HUD Releases the 2022 Annual Homelessness Assessment Report Part 2

We are pleased to announce the publication of the U.S. Department of Housing and Urban Development’s (HUD) 2022 Annual Homelessness Assessment Report (AHAR) Part 2. This is the second of a two-part series that provides estimates of the scale of sheltered and unsheltered homelessness in the U.S. The 2022 Part 1 report, also known as the Point-in-Time Estimates of Homelessness, was published in December 2022 and provided a single-night estimate of people experiencing homelessness in both sheltered and unsheltered settings at the state, local, and national levels. This Part 2 report draws from local administrative data collected by homeless services and reported to HUD to provide a national estimate of people who utilized shelter programs at some point during the Federal fiscal year, October 1, 2021 through September 30, 2022.  

During the time period covered in this report, 1,388,000 people experienced homelessness in sheltered settings, representing a 14 percent increase compared with the prior federal fiscal year. Two-thirds of people experiencing homelessness were in households with only adults present (923,000 people), and 33 percent were people in families with children (453,000 people). The number of families with children who used shelters increased by almost 20 percent in the last year. Despite these increases, the number of people experiencing sheltered homelessness over the course of the year remains 5 percent lower than prior to the pandemic.

In addition to providing overall numbers, this report also provides important data regarding the characteristics of people experiencing homelessness. We see a disturbing increase in the number of older adults experiencing homelessness and the ongoing racial and ethnic disparities that persist. Nearly 20,000 more people over the age of 64 experienced sheltered homelessness in 2022 than did in 2019. About 10,000 older adults were added to the sheltered population in the last year alone. The number of older adults who are chronically homeless—which refers to people who have a disability and who have been homeless for long periods of time— increased by 83% since 2019. While Black or African Americans represent only 13 percent of the overall U.S. population, they represent 39 percent of people experiencing sheltered homelessness. Hispanic or Latino/a/e households who experience homelessness also continued to rise, shifting the population from historically being underrepresented among the sheltered population to overrepresented in an extremely short time period. 

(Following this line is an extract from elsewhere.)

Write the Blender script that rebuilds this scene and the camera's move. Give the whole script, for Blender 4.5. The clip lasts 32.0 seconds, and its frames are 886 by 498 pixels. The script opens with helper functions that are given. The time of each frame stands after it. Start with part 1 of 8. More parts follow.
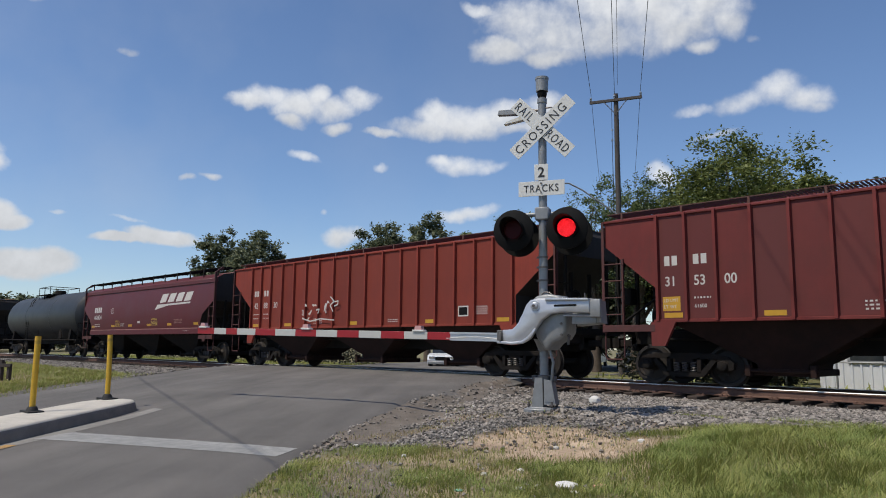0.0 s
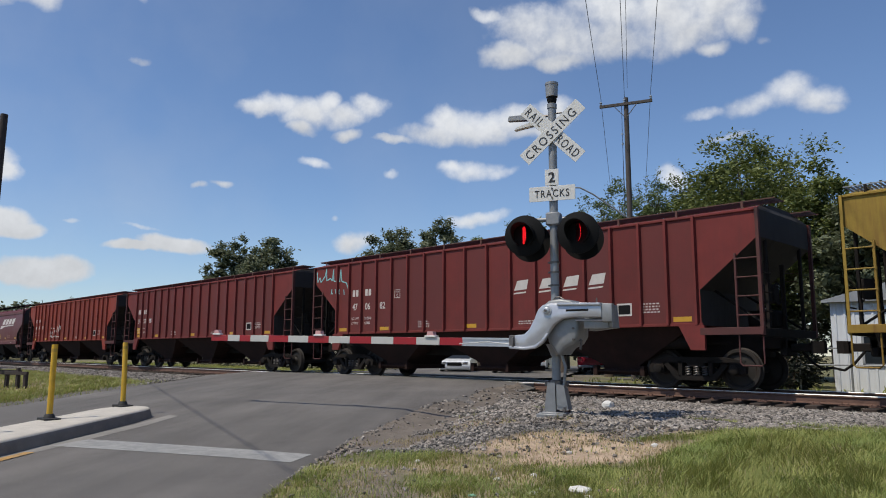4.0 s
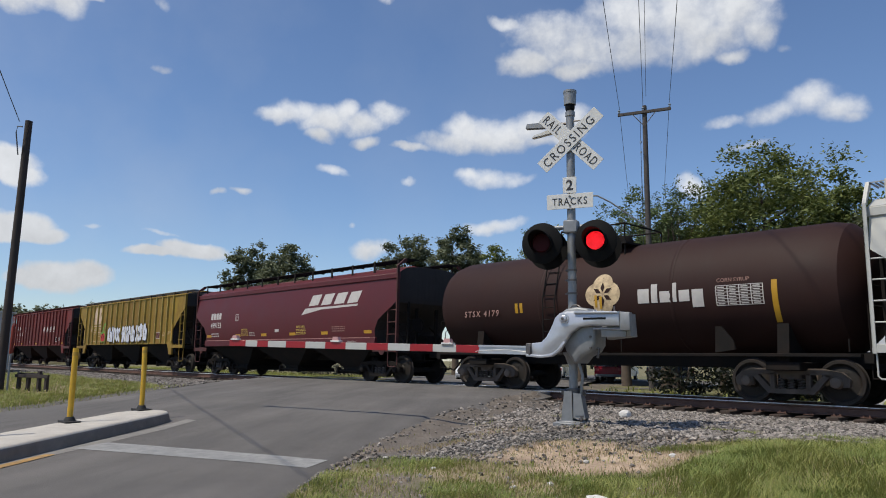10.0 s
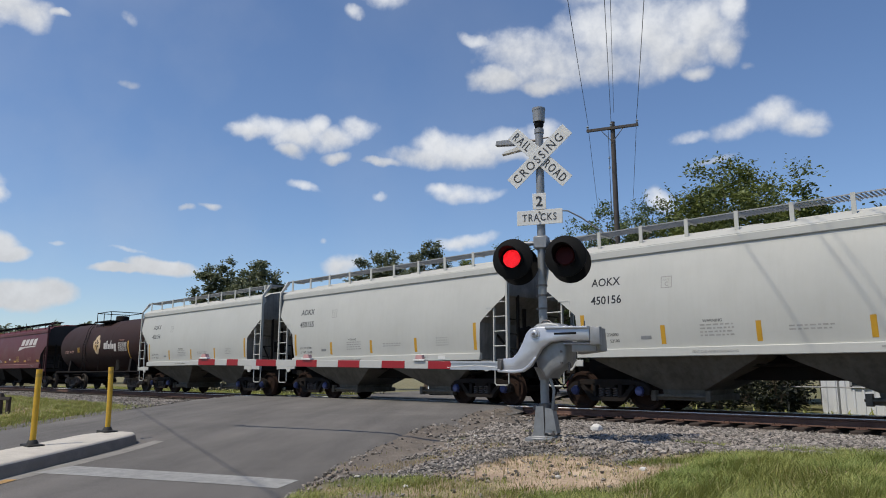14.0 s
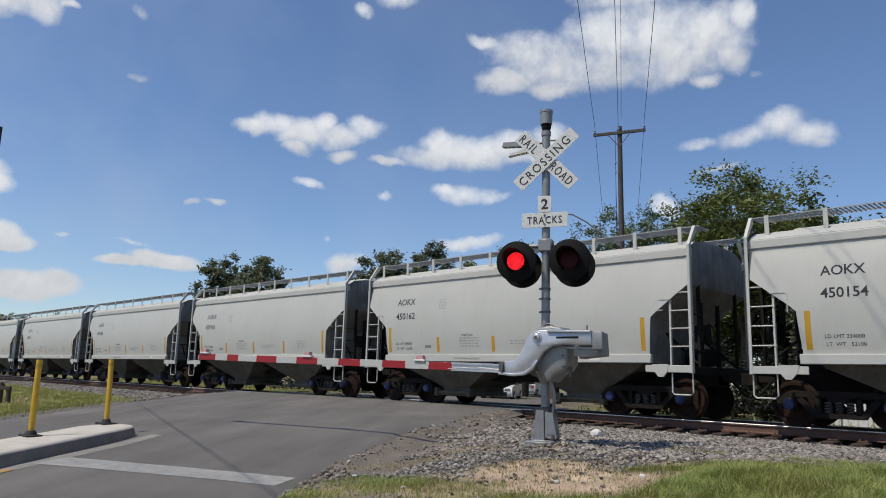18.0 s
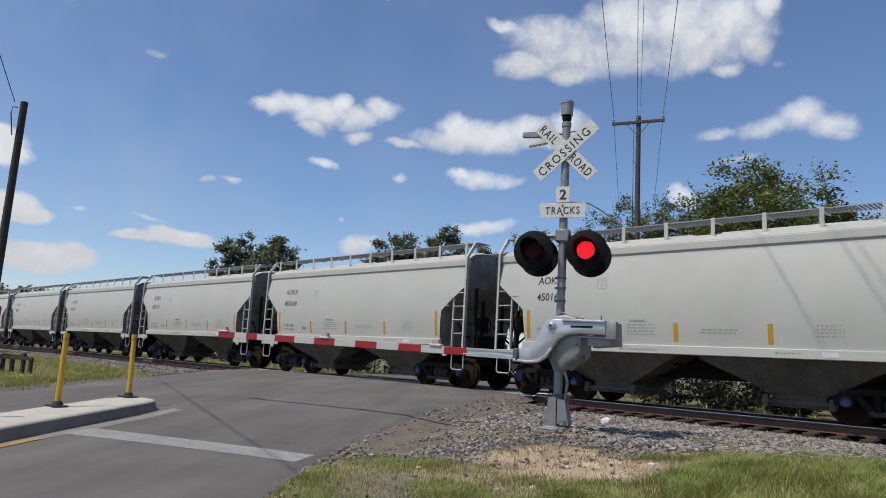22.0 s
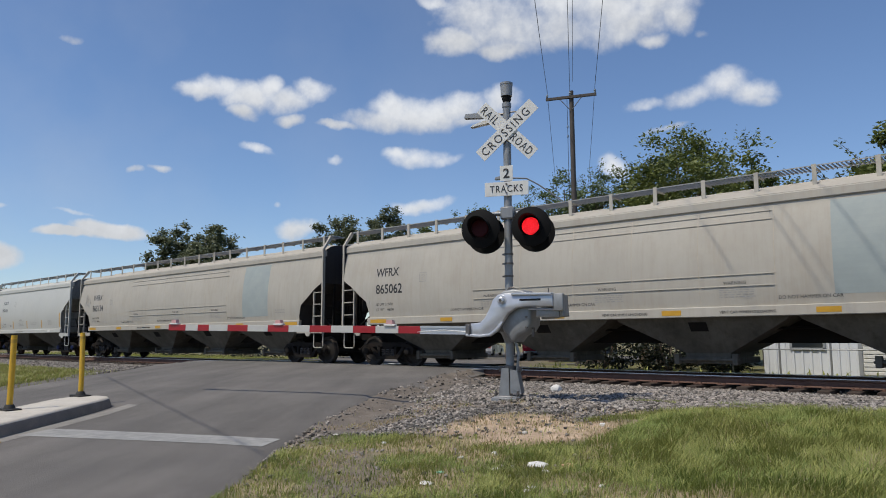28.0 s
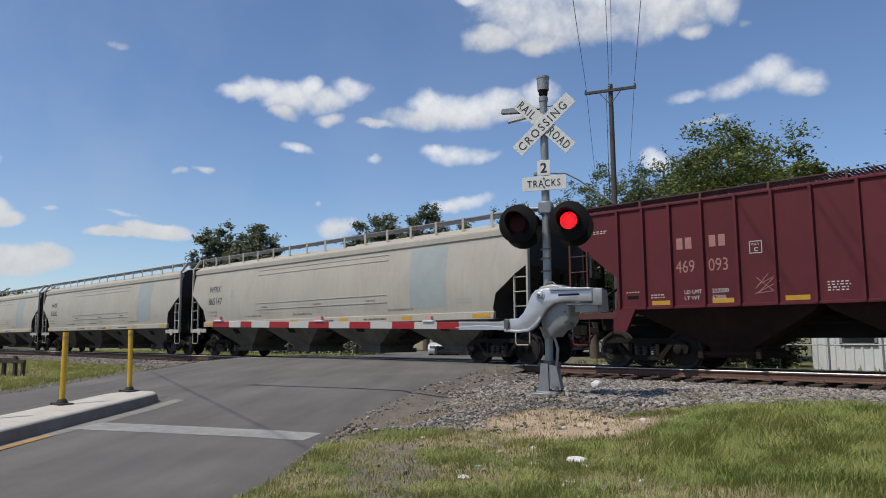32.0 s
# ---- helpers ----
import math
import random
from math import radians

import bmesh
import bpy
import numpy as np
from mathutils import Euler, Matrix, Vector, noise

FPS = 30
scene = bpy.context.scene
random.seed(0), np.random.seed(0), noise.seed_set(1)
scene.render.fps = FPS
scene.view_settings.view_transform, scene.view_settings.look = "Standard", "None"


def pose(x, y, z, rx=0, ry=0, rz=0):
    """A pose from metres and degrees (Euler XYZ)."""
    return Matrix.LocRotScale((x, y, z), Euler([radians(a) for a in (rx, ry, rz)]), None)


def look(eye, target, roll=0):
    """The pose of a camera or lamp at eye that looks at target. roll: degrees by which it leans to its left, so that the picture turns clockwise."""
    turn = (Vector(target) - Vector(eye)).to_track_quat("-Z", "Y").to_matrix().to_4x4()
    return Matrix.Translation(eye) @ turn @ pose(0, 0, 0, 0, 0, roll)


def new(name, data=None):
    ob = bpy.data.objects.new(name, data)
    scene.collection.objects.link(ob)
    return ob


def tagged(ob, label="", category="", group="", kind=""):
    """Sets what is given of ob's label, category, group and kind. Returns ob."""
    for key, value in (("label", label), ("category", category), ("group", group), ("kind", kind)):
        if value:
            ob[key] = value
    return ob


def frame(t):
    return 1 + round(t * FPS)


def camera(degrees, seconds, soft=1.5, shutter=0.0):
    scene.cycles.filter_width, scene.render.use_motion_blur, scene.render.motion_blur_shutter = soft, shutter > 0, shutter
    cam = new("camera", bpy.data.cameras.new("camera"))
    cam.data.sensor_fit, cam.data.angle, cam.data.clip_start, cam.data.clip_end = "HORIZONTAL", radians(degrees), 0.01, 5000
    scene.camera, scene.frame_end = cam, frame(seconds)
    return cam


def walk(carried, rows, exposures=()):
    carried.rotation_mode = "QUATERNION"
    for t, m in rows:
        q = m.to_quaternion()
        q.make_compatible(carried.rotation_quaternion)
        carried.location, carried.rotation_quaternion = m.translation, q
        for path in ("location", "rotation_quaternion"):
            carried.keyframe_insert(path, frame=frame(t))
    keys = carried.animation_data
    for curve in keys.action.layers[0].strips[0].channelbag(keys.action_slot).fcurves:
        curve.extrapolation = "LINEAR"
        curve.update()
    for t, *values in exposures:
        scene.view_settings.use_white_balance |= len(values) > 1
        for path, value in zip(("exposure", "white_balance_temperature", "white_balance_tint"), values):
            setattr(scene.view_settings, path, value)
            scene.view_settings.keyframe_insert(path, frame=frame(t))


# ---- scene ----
cam = camera(63.13, 32.0, soft=1.0)


def aim(x, y, z, yaw, pitch, roll):
    """A camera pose: yaw to the left of north, pitch upwards, roll to the left."""
    return Matrix.Translation((x, y, z)) @ pose(0, 0, 0, 0, 0, yaw) @ pose(0, 0, 0, 90 + pitch) @ pose(0, 0, 0, 0, 0, roll)


PATH = (
    (0, -0.080, 0.195, 0.989, 44.552, 7.785, 0.658),
    (0.5, -0.075, 0.194, 0.989, 43.704, 8.118, 0.399),
    (1, -0.081, 0.167, 0.980, 43.865, 7.766, 0.563),
    (1.5, -0.072, 0.177, 0.974, 43.989, 7.444, 0.320),
    (2, -0.063, 0.177, 0.984, 43.902, 7.783, 0.247),
    (2.5, -0.066, 0.169, 0.980, 44.740, 7.861, 0.398),
    (4.5, -0.052, 0.158, 0.993, 45.996, 8.365, 0.095),
    (5, -0.055, 0.159, 0.990, 47.361, 8.220, -0.310),
    (5.5, -0.046, 0.153, 0.980, 47.632, 7.633, -0.318),
    (6, -0.058, 0.160, 1.002, 46.994, 7.240, -0.044),
    (6.5, -0.064, 0.155, 0.996, 47.232, 7.376, -0.198),
    (7, -0.060, 0.176, 0.996, 46.652, 7.475, -0.202),
    (7.5, -0.063, 0.165, 1.000, 46.438, 7.556, -0.075),
    (8, -0.057, 0.164, 0.987, 46.486, 7.839, 0.273),
    (8.5, -0.058, 0.155, 0.984, 46.707, 7.980, 0.999),
    (9, -0.053, 0.151, 0.988, 46.912, 8.066, 1.115),
    (9.5, -0.053, 0.151, 0.978, 46.581, 8.502, 0.807),
    (10, -0.050, 0.146, 0.984, 46.786, 8.782, 0.863),
    (10.5, -0.051, 0.151, 0.988, 46.691, 9.181, 0.509),
    (11, -0.047, 0.107, 0.995, 48.563, 10.530, 0.950),
    (11.5, -0.034, 0.141, 1.000, 47.887, 11.044, 0.587),
    (12, -0.014, 0.125, 0.998, 46.271, 10.513, -0.504),
    (12.5, -0.001, 0.100, 1.007, 43.813, 9.988, -0.701),
    (13, -0.016, 0.124, 1.003, 43.613, 9.573, -0.979),
    (13.5, -0.013, 0.135, 1.009, 44.286, 9.699, -0.583),
    (14, -0.023, 0.135, 1.001, 44.531, 9.989, 0.111),
    (14.5, -0.026, 0.132, 1.000, 45.204, 10.175, 1.096),
    (16.5, -0.033, 0.151, 0.994, 45.193, 10.007, 1.892),
    (17, -0.052, 0.153, 1.005, 45.183, 10.045, 1.899),
    (17.5, -0.051, 0.153, 1.005, 45.252, 10.040, 1.448),
    (18, -0.057, 0.165, 1.005, 44.819, 10.041, 1.622),
    (18.5, -0.055, 0.159, 1.005, 44.676, 9.962, 1.665),
    (19, -0.053, 0.157, 1.003, 44.818, 9.924, 1.568),
    (19.5, -0.002, 0.174, 1.010, 47.183, 10.200, 0.972),
    (20, 0.005, 0.174, 1.014, 43.955, 9.209, 1.864),
    (20.5, -0.107, 0.072, 1.022, 39.966, 10.001, 1.399),
    (21, -0.143, 0.008, 1.051, 36.909, 11.883, 0.833),
    (21.5, -0.057, -0.095, 1.014, 41.549, 11.880, 2.215),
    (22, 0.017, -0.020, 1.019, 45.833, 8.713, 3.361),
    (22.5, 0.063, -0.061, 1.019, 46.020, 10.301, 2.550),
    (23, 0.148, -0.264, 0.990, 43.512, 11.273, 1.346),
    (23.5, 0.188, -0.230, 1.048, 43.297, 9.635, 0.839),
    (24, 0.190, -0.242, 1.037, 44.083, 9.446, 2.803),
    (24.5, 0.144, -0.242, 1.028, 41.640, 8.019, 1.279),
    (25, 0.112, -0.350, 1.021, 41.121, 8.599, -0.333),
    (25.5, 0.092, -0.392, 1.012, 46.958, 7.998, 0.171),
    (26, 0.095, -0.314, 1.013, 45.039, 7.580, 0.470),
    (26.5, 0.094, -0.284, 1.016, 40.240, 7.279, -0.750),
    (28.5, 0.121, -0.350, 1.000, 42.004, 7.061, 0.717),
    (29, 0.127, -0.341, 0.997, 44.408, 7.084, 0.729),
    (29.5, 0.133, -0.332, 0.984, 44.232, 7.228, 0.267),
    (30, 0.139, -0.347, 0.995, 44.808, 7.217, 0.251),
    (30.5, 0.142, -0.338, 0.992, 44.091, 6.819, 0.389),
    (31, 0.141, -0.326, 0.997, 44.422, 6.554, 0.036),
    (31.5, 0.142, -0.336, 0.985, 44.304, 6.768, -0.078),
    (32, 0.144, -0.326, 0.980, 44.163, 6.973, -0.306),
)
walk(cam, [(row[0], aim(*row[1:])) for row in PATH])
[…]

The report’s findings are consistent with the trends observed in the 2023 AHAR Part 1, which reported a 12% increase in homelessness on a single night from January 2022 to January 2023 even while homelessness levels remained relatively stable between January 2020 and January 2022. Both the increases in the January 2023 Point-in-Time estimates and sheltered homelessness during federal fiscal year 2022 reflect the expiration and depletion of pandemic-era protections and programs that prevented people from housing loss and homelessness in the prior year. Taken together, these reports show that when our nation provides large-scale investments in programs that prevent housing loss and that support the re-housing of people experiencing homelessness, we can attenuate the number of people experiencing homelessness even amidst worsening housing needs. They also show what happens when we stop investing in these interventions: homelessness rises. We hope this report inspires greater action to continue to invest in and implement solutions that can help more Americans avoid having to experience the tragedy and indignity of homelessness.